Il y a quand même une situation d’urgence, s’inquiète Dominique Payette, et l’accès à ces sources diversifiées n’est malheureusement pas donné à tous. « L’idée générale des médias de masse, c’est de permettre à l’ensemble de la population d’accéder à cette information. Ça fait partie du développement socio-économique et culturel d’une nation. La situation actuelle risque de créer une fracture entre, par exemple, ceux qui sont capables de trouver en ligne Le Soleil de Dakar et ceux qui ne savent même pas que ça existe. »
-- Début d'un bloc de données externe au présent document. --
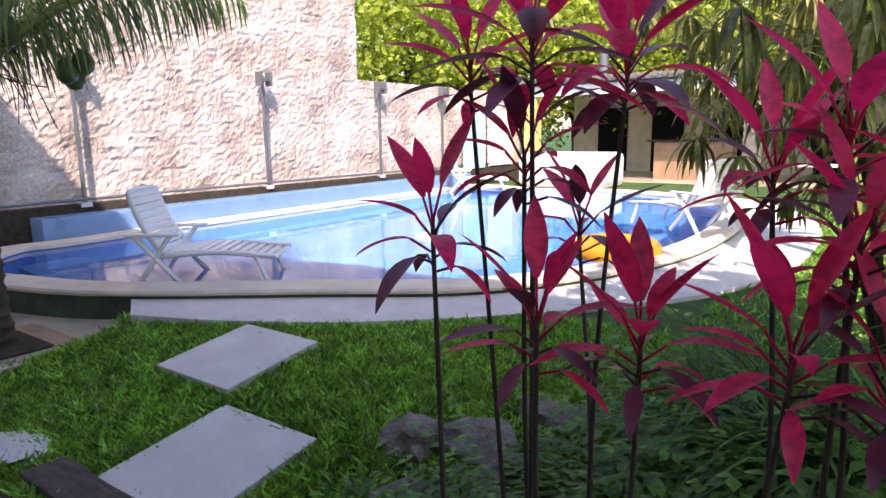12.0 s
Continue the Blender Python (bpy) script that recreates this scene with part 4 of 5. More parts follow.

« C’est très difficile pour la population de savoir ce qu’elle ignore », ajoute-t-elle. Comment dans ce cas intéresser les gens à l’information venue d’ailleurs? C’est la grande question sur laquelle se sont penchés certains chercheurs comme Greg Philo, professeur à l’Université de Glasgow en Écosse. L’une de ses conclusions: contrairement à ce qu’on pourrait imaginer, il semble que l’auditoire souhaite un reportage plus pédagogique lorsqu’il est question d’information sur l’étranger. Des mises en contexte et des rappels historiques permettent au public de comprendre, et de s’y intéresser, explique Dominique Payette. Une situation bien loin du format favorisé actuellement dans les médias de masse, qui présentent souvent des capsules d’une trentaine de secondes.
Frédéric Nicoloff demeure optimiste face à la quantité de tribunes dédiées à l’information internationale, beaucoup plus nombreuses qu’il y a 30 ou 40 ans. Il avoue cependant que le problème criant reste le financement. « Ce qui risque de miner le reportage international dans des pays difficiles, c’est surtout le coût exorbitant des assurances. Et c’est ce qui fait actuellement que des entreprises qui ont moins de moyens que Radio-Canada ne peuvent pas s’offrir une couverture internationale. Et c’est dommage ! » Une vision partagée par François Brousseau : « mon optimisme sur le maintien d’une demande et d’un intérêt du public pour l’information internationale est tempéré par le problème du financement», admet-il.
Et si l’avenir de l’information internationale passait par la formation des journalistes? « Maintenir cet intérêt-là chez des jeunes journalistes me paraît essentiel, confirme Dominique Payette. Peut-être qu’un jour ils seront rédacteurs en chef d’un journal; ils auront alors l’occasion de revaloriser l’information internationale. » Car une fenêtre sur l’ailleurs permet souvent d’éclairer des situations qui se déroulent chez soi; le printemps érable en est une belle illustration.